- Task requirements
Set down, exactly as written, only the lines starting with the one that holds "what is given" and ending with the one that holds "for path, value".

[BEGIN Data lines]

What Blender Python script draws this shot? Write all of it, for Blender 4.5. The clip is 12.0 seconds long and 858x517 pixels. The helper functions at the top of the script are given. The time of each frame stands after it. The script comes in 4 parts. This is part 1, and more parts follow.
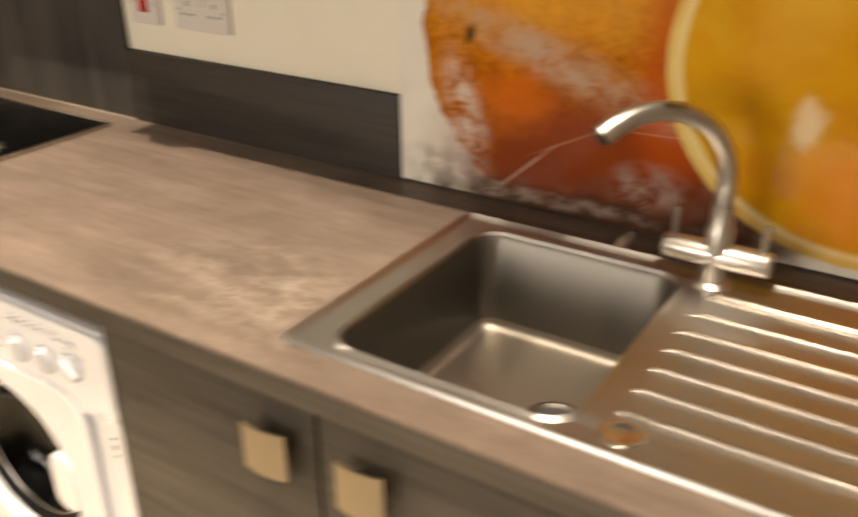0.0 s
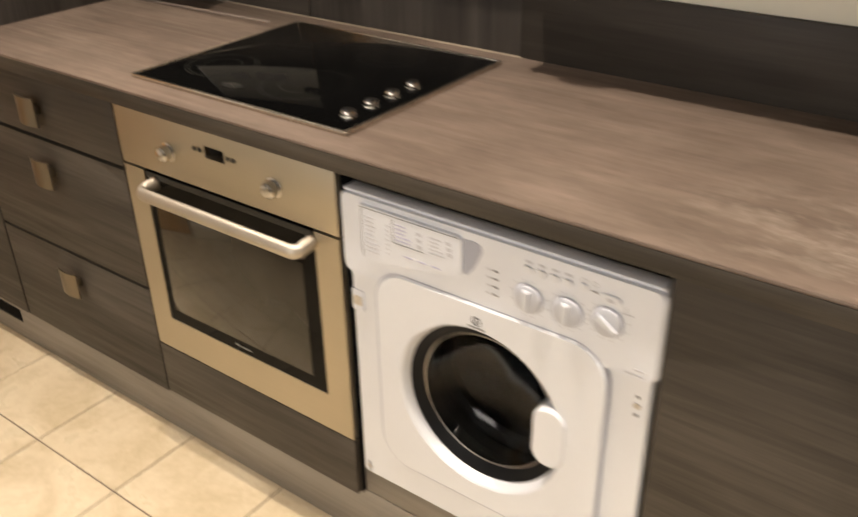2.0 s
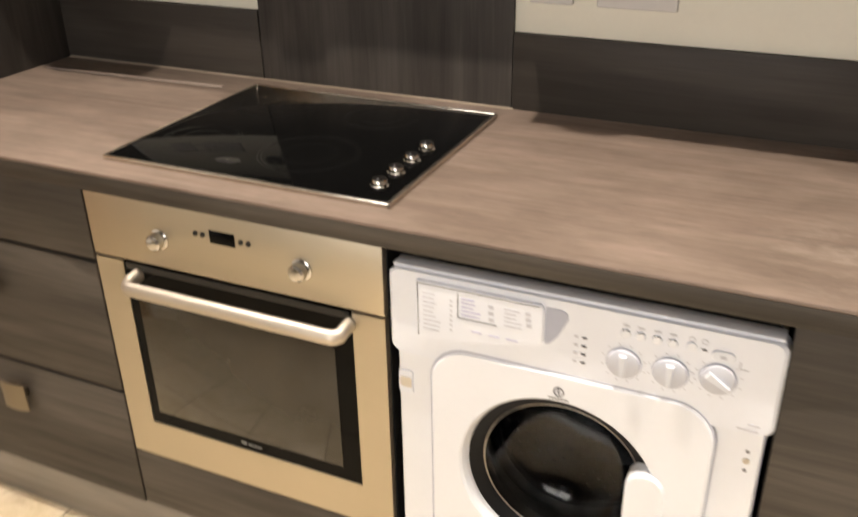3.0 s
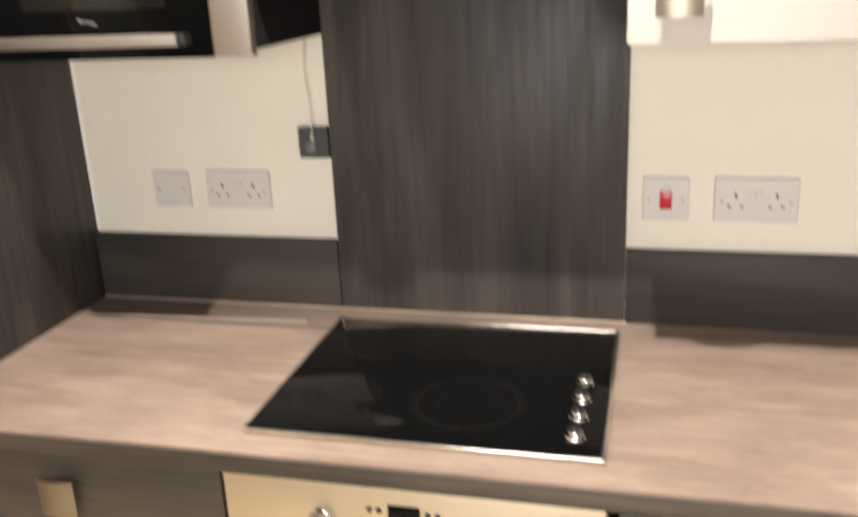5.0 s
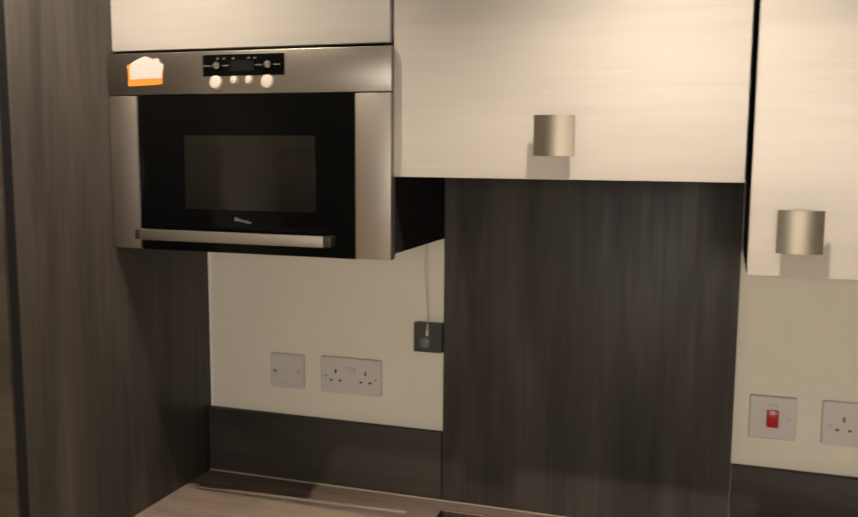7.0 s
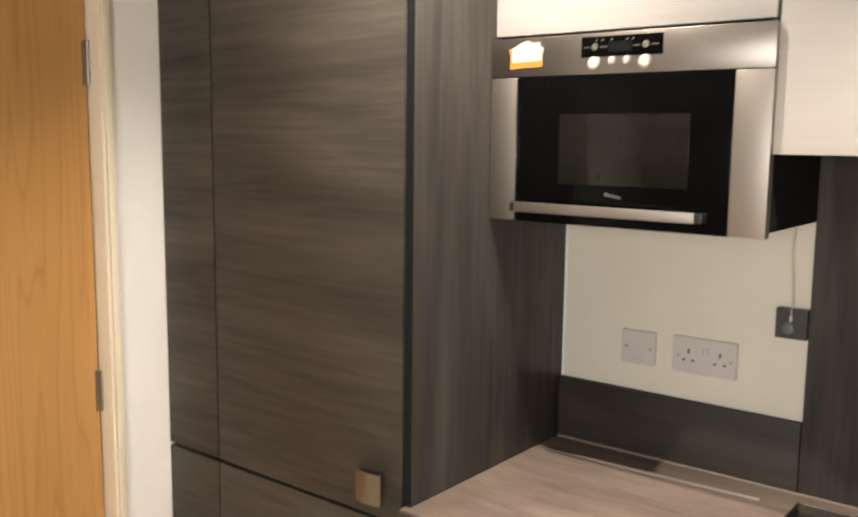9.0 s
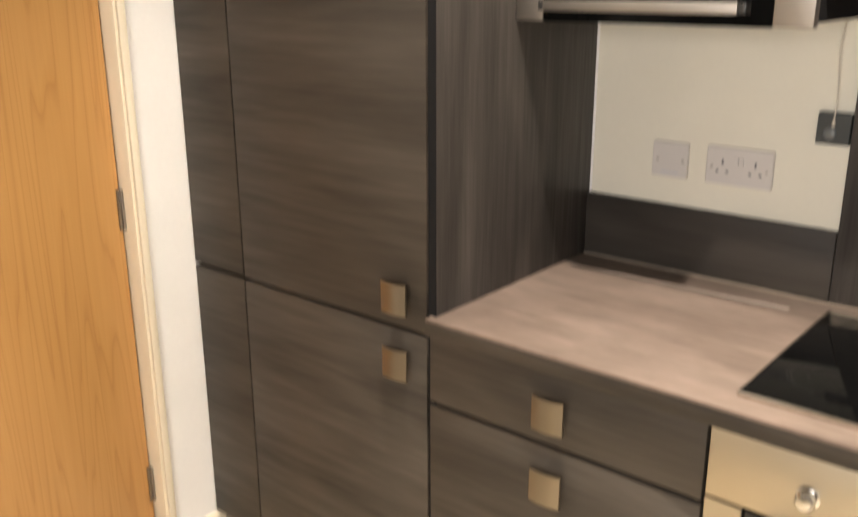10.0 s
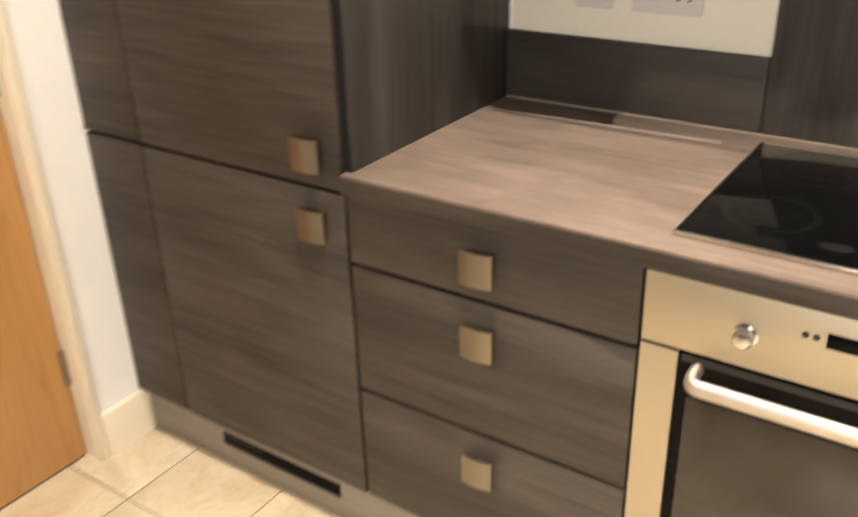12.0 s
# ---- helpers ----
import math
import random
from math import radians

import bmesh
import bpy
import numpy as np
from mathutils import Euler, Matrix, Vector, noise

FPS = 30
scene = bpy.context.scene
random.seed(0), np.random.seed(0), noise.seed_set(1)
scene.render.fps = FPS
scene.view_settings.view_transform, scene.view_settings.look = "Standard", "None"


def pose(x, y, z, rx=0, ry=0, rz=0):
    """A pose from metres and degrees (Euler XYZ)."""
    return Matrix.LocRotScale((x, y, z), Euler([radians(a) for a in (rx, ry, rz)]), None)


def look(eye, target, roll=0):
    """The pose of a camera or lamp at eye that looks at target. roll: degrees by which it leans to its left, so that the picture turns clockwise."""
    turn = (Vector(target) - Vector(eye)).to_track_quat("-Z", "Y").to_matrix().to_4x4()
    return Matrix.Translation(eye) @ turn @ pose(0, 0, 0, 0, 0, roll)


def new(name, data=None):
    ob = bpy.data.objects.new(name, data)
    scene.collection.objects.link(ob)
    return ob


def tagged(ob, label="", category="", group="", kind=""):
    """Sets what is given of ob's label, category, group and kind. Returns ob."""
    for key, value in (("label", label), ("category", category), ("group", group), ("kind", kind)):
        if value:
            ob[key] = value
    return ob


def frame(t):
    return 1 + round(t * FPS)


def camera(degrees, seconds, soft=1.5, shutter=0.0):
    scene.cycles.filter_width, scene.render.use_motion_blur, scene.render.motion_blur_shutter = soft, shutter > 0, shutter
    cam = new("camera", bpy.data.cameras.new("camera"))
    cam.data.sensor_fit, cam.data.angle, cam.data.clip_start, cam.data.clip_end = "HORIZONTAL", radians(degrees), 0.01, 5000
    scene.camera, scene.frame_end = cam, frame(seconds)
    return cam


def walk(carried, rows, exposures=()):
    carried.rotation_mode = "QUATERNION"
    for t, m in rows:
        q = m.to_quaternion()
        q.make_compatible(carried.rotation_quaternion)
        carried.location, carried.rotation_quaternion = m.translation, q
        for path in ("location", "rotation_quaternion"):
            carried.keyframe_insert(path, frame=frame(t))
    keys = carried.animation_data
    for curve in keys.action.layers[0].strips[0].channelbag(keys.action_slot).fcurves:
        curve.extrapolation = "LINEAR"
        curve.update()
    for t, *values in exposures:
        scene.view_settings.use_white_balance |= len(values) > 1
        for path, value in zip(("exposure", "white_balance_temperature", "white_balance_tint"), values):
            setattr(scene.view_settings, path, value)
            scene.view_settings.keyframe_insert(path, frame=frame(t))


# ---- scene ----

[END Data lines]

- Answer
    """Sets what is given of ob's label, category, group and kind. Returns ob."""
    for key, value in (("label", label), ("category", category), ("group", group), ("kind", kind)):
        if value:
            ob[key] = value
    return ob


def frame(t):
    return 1 + round(t * FPS)


def camera(degrees, seconds, soft=1.5, shutter=0.0):
    scene.cycles.filter_width, scene.render.use_motion_blur, scene.render.motion_blur_shutter = soft, shutter > 0, shutter
    cam = new("camera", bpy.data.cameras.new("camera"))
    cam.data.sensor_fit, cam.data.angle, cam.data.clip_start, cam.data.clip_end = "HORIZONTAL", radians(degrees), 0.01, 5000
    scene.camera, scene.frame_end = cam, frame(seconds)
    return cam


def walk(carried, rows, exposures=()):
    carried.rotation_mode = "QUATERNION"
    for t, m in rows:
        q = m.to_quaternion()
        q.make_compatible(carried.rotation_quaternion)
        carried.location, carried.rotation_quaternion = m.translation, q
        for path in ("location", "rotation_quaternion"):
            carried.keyframe_insert(path, frame=frame(t))
    keys = carried.animation_data
    for curve in keys.action.layers[0].strips[0].channelbag(keys.action_slot).fcurves:
        curve.extrapolation = "LINEAR"
        curve.update()
    for t, *values in exposures:
        scene.view_settings.use_white_balance |= len(values) > 1
        for path, value in zip(("exposure", "white_balance_temperature", "white_balance_tint"), values):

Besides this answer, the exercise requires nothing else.